### Problem to solve
Every record below should be transcribed exactly. Omit the images.

### Animation scripts

━━━━━━━━━━━━━━━━

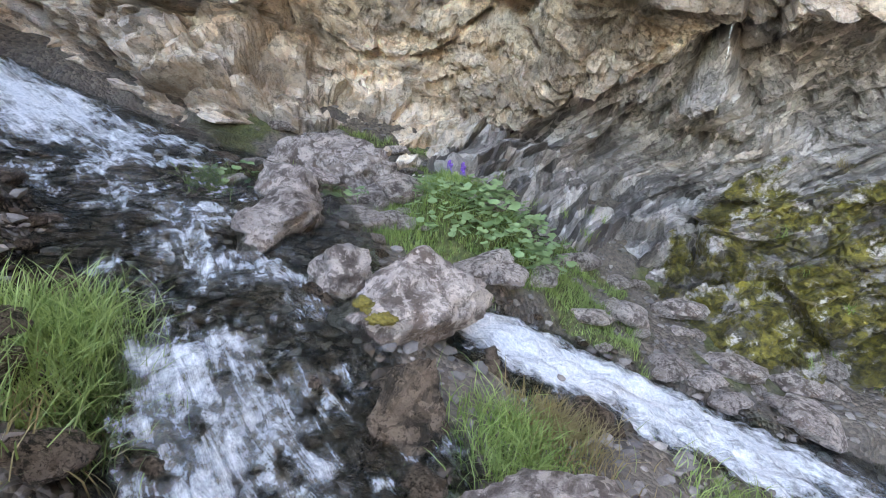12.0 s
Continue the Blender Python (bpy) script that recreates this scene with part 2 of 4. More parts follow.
    return n.finish(colour, rough, n.bump(height, 0.9, 0.065))


def ground_material():
    n = Nodes("gravelly_earth")
    broad, fine = n.noise(1.3, 6, 0.65), n.noise(14, 6, 0.7)
    chips = n.cells(26)
    chip = n.mix(n.ramp(chips.outputs["Color"], 0.1, 0.9), (0.05, 0.042, 0.035), (0.22, 0.18, 0.145))
    warm = n.mix(n.ramp(chips.outputs["Color"], 0.1, 0.9), (0.20, 0.13, 0.08), (0.48, 0.37, 0.27))
    colour = n.mix(n.value("warm"), chip, warm)
    colour = n.mix(n.ramp(broad, 0.4, 0.65, 0, 0.7), colour, n.mix(n.value("warm"), (0.13, 0.115, 0.10), (0.31, 0.22, 0.15)))
    colour = n.mix(n.value("turf"), colour, n.mix(n.ramp(fine, 0.35, 0.65), (0.035, 0.05, 0.014), (0.12, 0.13, 0.04)))
    colour = n.mix(n.math("MULTIPLY", n.value("wet"), n.ramp(chips.outputs["Color"], 0.3, 0.9, 0.9, 0.5)), colour, (0.02, 0.017, 0.014))
    height = n.math("ADD", n.math("MULTIPLY", chips.outputs["Distance"], -1.2), fine)
    rough = n.math("SUBTRACT", 0.93, n.math("MULTIPLY", n.value("wet"), 0.78))
    return n.finish(colour, rough, n.bump(height, 0.8, 0.03))


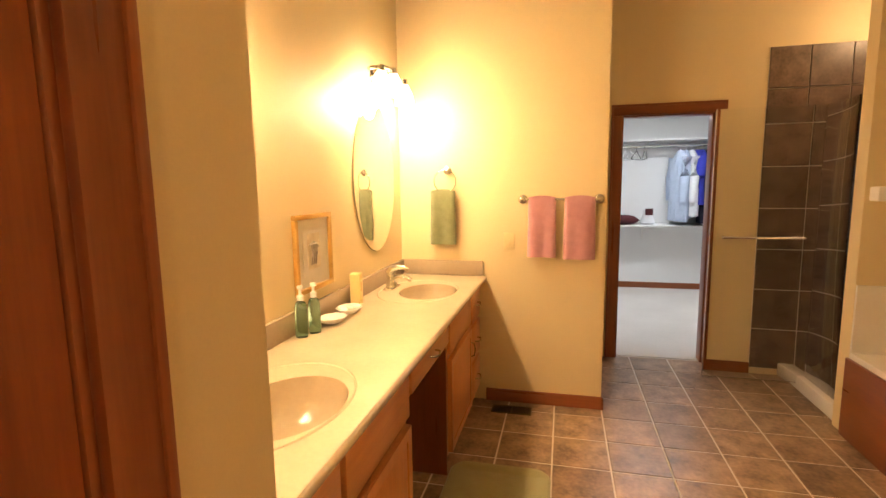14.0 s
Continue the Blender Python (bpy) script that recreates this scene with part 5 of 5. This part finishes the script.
def tree(x, y, h, seed):
    random.seed(seed)
    t = thing("tree", pose(x, y, -3.0), "leafy broadleaf tree standing outside the window", "tree", "trees outside")
    bm = tube([(0, 0, 0), (0.05, 0.03, h * 0.35), (-0.04, 0.08, h * 0.7), (0.02, 0.02, h)], [0.19, 0.15, 0.1, 0.03], 10)
    tips = []
    for k in range(14):
        a, z = random.uniform(0, 6.28), random.uniform(0.25, 0.9) * h
        L_ = random.uniform(1.0, 2.3) * (1.15 - z / h)
        e_ = (L_ * math.cos(a), L_ * math.sin(a), z + random.uniform(0.1, 0.8))
        tube([(0, 0, z), (e_[0] * 0.5, e_[1] * 0.5, (z + e_[2]) / 2 + 0.1), e_], [0.05, 0.035, 0.01], 6, bm)
        tips += [e_, (e_[0] * 0.6, e_[1] * 0.6, (z + e_[2]) / 2 + 0.1)]
    part("trunk", bm, "bark", t)
    vs, fs = [], []
    for _ in range(1900):
        c = random.choice(tips)
        p = Vector((c[0] + random.gauss(0, 0.45), c[1] + random.gauss(0, 0.45), c[2] + random.gauss(0, 0.35)))
        q = Euler((random.uniform(-1, 1), random.uniform(-1, 1), random.uniform(0, 6.28))).to_matrix()
        s = random.uniform(0.06, 0.13)
        b = len(vs)
        vs += [p + q @ Vector(w) * s for w in ((-1, 0, 0), (0, -0.45, 0.1), (1.1, 0, 0), (0, 0.45, 0.1))]
        fs.append((b, b + 1, b + 2, b + 3))
    me = bpy.data.meshes.new("crown")
    me.from_pydata(vs, [], fs)
    me.materials.append(M["leaf"])
    o = new("crown", me)
    o.parent = t


for x, y, h, s in ((15.0, 5.4, 6.5, 1), (16.0, 1.2, 7.5, 2), (15.5, 9.5, 7.0, 3), (19.0, 6.8, 8.5, 4), (18.5, 12.5, 8.0, 5)):
    tree(x, y, h, s)

# ---- pieces: floor and shower tiles ----
P = 0.305


def tile_mesh(sx, sy, sz, b=0.004):
    bm = bmesh.new()
    lo_ = [bm.verts.new(p) for p in ((-sx / 2, -sy / 2, 0), (sx / 2, -sy / 2, 0), (sx / 2, sy / 2, 0), (-sx / 2, sy / 2, 0))]
    md_ = [bm.verts.new((v.co.x, v.co.y, sz - b)) for v in lo_]
    up_ = [bm.verts.new((v.co.x - math.copysign(b, v.co.x), v.co.y - math.copysign(b, v.co.y), sz)) for v in lo_]
    for a_, b_ in ((lo_, md_), (md_, up_)):
        for i in range(4):
            bm.faces.new((a_[i], a_[(i + 1) % 4], b_[(i + 1) % 4], b_[i]))
    bm.faces.new(up_)
    return mesh_of("tile", bm)


ft = tile_mesh(P - 0.007, P - 0.007, 0.0085)
ft.materials.append(M["tile"])
host = bpy.data.objects["floor_bathroom_bed"]
for i in range(-6, 8):
    for j in range(-11, 6):
        x, y = 4.137 + (i + 0.5) * P, 9.78 + (j + 0.5) * P
        if not (2.46 < x < 6.4 and DY + 0.0 < y < QY + 0.1) or (x < 2.95 and y < 7.5) or (x > 4.1 and y < 7.6) or (x > 5.25 and y > 8.4) or (x < 3.8 and y > TY + 0.05):
            continue
        o = new("tile", ft)
        o.parent = host
        o.matrix_basis = pose(x, y, -0.008, 0, 0, 90 * ((i * 7 + j * 3) % 4))
wt = tile_mesh(P - 0.006, P - 0.006, 0.010, 0.003)
wt.materials.append(M["wall_tile"])
hn = bpy.data.objects["wall_bath_north"]
hp = bpy.data.objects["wall_bath_partition"]
he = bpy.data.objects["wall_bath_east"]
GR = solo("shower_grout", boxes([(5.05, 6.395, QY - 0.006, QY, 0.05, 2.49), (5.33, 6.395, 10.29, 10.296, 0.05, 2.49), (6.394, 6.4, 10.296, QY - 0.006, 0.05, 2.49)]), "grout", Matrix(), "pale grout bed behind the shower tiles", "grout", kind="structure")
for j in range(8):
    z = 0.05 + (j + 0.5) * P
    for i in range(5):
        x = 5.05 + (i + 0.5) * 0.27
        o = new("tile", wt)
        o.parent = GR
        o.matrix_basis = pose(x, QY - 0.005, z, 90, 0, 0) @ Matrix.Diagonal((0.27 / P, 1, 1, 1))
        if x > 5.4:
            o = new("tile", wt)
            o.parent = GR
            o.matrix_basis = pose(x, 10.295, z, -90, 0, 0) @ Matrix.Diagonal((0.27 / P, 1, 1, 1))
    for i in range(3):
        o = new("tile", wt)
        o.parent = GR
        o.matrix_basis = pose(6.395, 10.30 + (i + 0.5) * 0.315, z, 0, -90, 0)
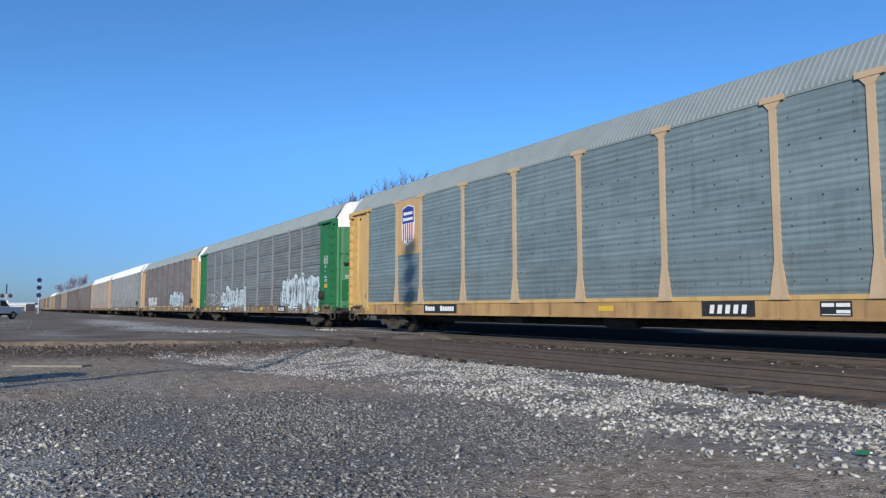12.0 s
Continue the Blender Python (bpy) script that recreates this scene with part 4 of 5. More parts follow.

━━━━━━━━━━━━━━━━

### Exercise result
12.0 s
Continue the Blender Python (bpy) script that recreates this scene with part 2 of 4. More parts follow.
    return n.finish(colour, rough, n.bump(height, 0.9, 0.065))


def ground_material():
    n = Nodes("gravelly_earth")
    broad, fine = n.noise(1.3, 6, 0.65), n.noise(14, 6, 0.7)
    chips = n.cells(26)
    chip = n.mix(n.ramp(chips.outputs["Color"], 0.1, 0.9), (0.05, 0.042, 0.035), (0.22, 0.18, 0.145))
    warm = n.mix(n.ramp(chips.outputs["Color"], 0.1, 0.9), (0.20, 0.13, 0.08), (0.48, 0.37, 0.27))
    colour = n.mix(n.value("warm"), chip, warm)
    colour = n.mix(n.ramp(broad, 0.4, 0.65, 0, 0.7), colour, n.mix(n.value("warm"), (0.13, 0.115, 0.10), (0.31, 0.22, 0.15)))
    colour = n.mix(n.value("turf"), colour, n.mix(n.ramp(fine, 0.35, 0.65), (0.035, 0.05, 0.014), (0.12, 0.13, 0.04)))
    colour = n.mix(n.math("MULTIPLY", n.value("wet"), n.ramp(chips.outputs["Color"], 0.3, 0.9, 0.9, 0.5)), colour, (0.02, 0.017, 0.014))
    height = n.math("ADD", n.math("MULTIPLY", chips.outputs["Distance"], -1.2), fine)
    rough = n.math("SUBTRACT", 0.93, n.math("MULTIPLY", n.value("wet"), 0.78))
    return n.finish(colour, rough, n.bump(height, 0.8, 0.03))


14.0 s
Continue the Blender Python (bpy) script that recreates this scene with part 5 of 5. This part finishes the script.
def tree(x, y, h, seed):
    random.seed(seed)
    t = thing("tree", pose(x, y, -3.0), "leafy broadleaf tree standing outside the window", "tree", "trees outside")
    bm = tube([(0, 0, 0), (0.05, 0.03, h * 0.35), (-0.04, 0.08, h * 0.7), (0.02, 0.02, h)], [0.19, 0.15, 0.1, 0.03], 10)
    tips = []
    for k in range(14):
        a, z = random.uniform(0, 6.28), random.uniform(0.25, 0.9) * h
        L_ = random.uniform(1.0, 2.3) * (1.15 - z / h)
        e_ = (L_ * math.cos(a), L_ * math.sin(a), z + random.uniform(0.1, 0.8))
        tube([(0, 0, z), (e_[0] * 0.5, e_[1] * 0.5, (z + e_[2]) / 2 + 0.1), e_], [0.05, 0.035, 0.01], 6, bm)
        tips += [e_, (e_[0] * 0.6, e_[1] * 0.6, (z + e_[2]) / 2 + 0.1)]
    part("trunk", bm, "bark", t)
    vs, fs = [], []
    for _ in range(1900):
        c = random.choice(tips)
        p = Vector((c[0] + random.gauss(0, 0.45), c[1] + random.gauss(0, 0.45), c[2] + random.gauss(0, 0.35)))
        q = Euler((random.uniform(-1, 1), random.uniform(-1, 1), random.uniform(0, 6.28))).to_matrix()
        s = random.uniform(0.06, 0.13)
        b = len(vs)
        vs += [p + q @ Vector(w) * s for w in ((-1, 0, 0), (0, -0.45, 0.1), (1.1, 0, 0), (0, 0.45, 0.1))]
        fs.append((b, b + 1, b + 2, b + 3))
    me = bpy.data.meshes.new("crown")
    me.from_pydata(vs, [], fs)
    me.materials.append(M["leaf"])
    o = new("crown", me)
    o.parent = t


for x, y, h, s in ((15.0, 5.4, 6.5, 1), (16.0, 1.2, 7.5, 2), (15.5, 9.5, 7.0, 3), (19.0, 6.8, 8.5, 4), (18.5, 12.5, 8.0, 5)):
    tree(x, y, h, s)

# ---- pieces: floor and shower tiles ----
P = 0.305


def tile_mesh(sx, sy, sz, b=0.004):
    bm = bmesh.new()
    lo_ = [bm.verts.new(p) for p in ((-sx / 2, -sy / 2, 0), (sx / 2, -sy / 2, 0), (sx / 2, sy / 2, 0), (-sx / 2, sy / 2, 0))]
    md_ = [bm.verts.new((v.co.x, v.co.y, sz - b)) for v in lo_]
    up_ = [bm.verts.new((v.co.x - math.copysign(b, v.co.x), v.co.y - math.copysign(b, v.co.y), sz)) for v in lo_]
    for a_, b_ in ((lo_, md_), (md_, up_)):
        for i in range(4):
            bm.faces.new((a_[i], a_[(i + 1) % 4], b_[(i + 1) % 4], b_[i]))
    bm.faces.new(up_)
    return mesh_of("tile", bm)


ft = tile_mesh(P - 0.007, P - 0.007, 0.0085)
ft.materials.append(M["tile"])
host = bpy.data.objects["floor_bathroom_bed"]
for i in range(-6, 8):
    for j in range(-11, 6):
        x, y = 4.137 + (i + 0.5) * P, 9.78 + (j + 0.5) * P
        if not (2.46 < x < 6.4 and DY + 0.0 < y < QY + 0.1) or (x < 2.95 and y < 7.5) or (x > 4.1 and y < 7.6) or (x > 5.25 and y > 8.4) or (x < 3.8 and y > TY + 0.05):
            continue
        o = new("tile", ft)
        o.parent = host
        o.matrix_basis = pose(x, y, -0.008, 0, 0, 90 * ((i * 7 + j * 3) % 4))
wt = tile_mesh(P - 0.006, P - 0.006, 0.010, 0.003)
wt.materials.append(M["wall_tile"])
hn = bpy.data.objects["wall_bath_north"]
hp = bpy.data.objects["wall_bath_partition"]
he = bpy.data.objects["wall_bath_east"]
GR = solo("shower_grout", boxes([(5.05, 6.395, QY - 0.006, QY, 0.05, 2.49), (5.33, 6.395, 10.29, 10.296, 0.05, 2.49), (6.394, 6.4, 10.296, QY - 0.006, 0.05, 2.49)]), "grout", Matrix(), "pale grout bed behind the shower tiles", "grout", kind="structure")
for j in range(8):
    z = 0.05 + (j + 0.5) * P
    for i in range(5):
        x = 5.05 + (i + 0.5) * 0.27
        o = new("tile", wt)
        o.parent = GR
        o.matrix_basis = pose(x, QY - 0.005, z, 90, 0, 0) @ Matrix.Diagonal((0.27 / P, 1, 1, 1))
        if x > 5.4:
            o = new("tile", wt)
            o.parent = GR
            o.matrix_basis = pose(x, 10.295, z, -90, 0, 0) @ Matrix.Diagonal((0.27 / P, 1, 1, 1))
    for i in range(3):
        o = new("tile", wt)
        o.parent = GR
        o.matrix_basis = pose(6.395, 10.30 + (i + 0.5) * 0.315, z, 0, -90, 0)
12.0 s
Continue the Blender Python (bpy) script that recreates this scene with part 4 of 5. More parts follow.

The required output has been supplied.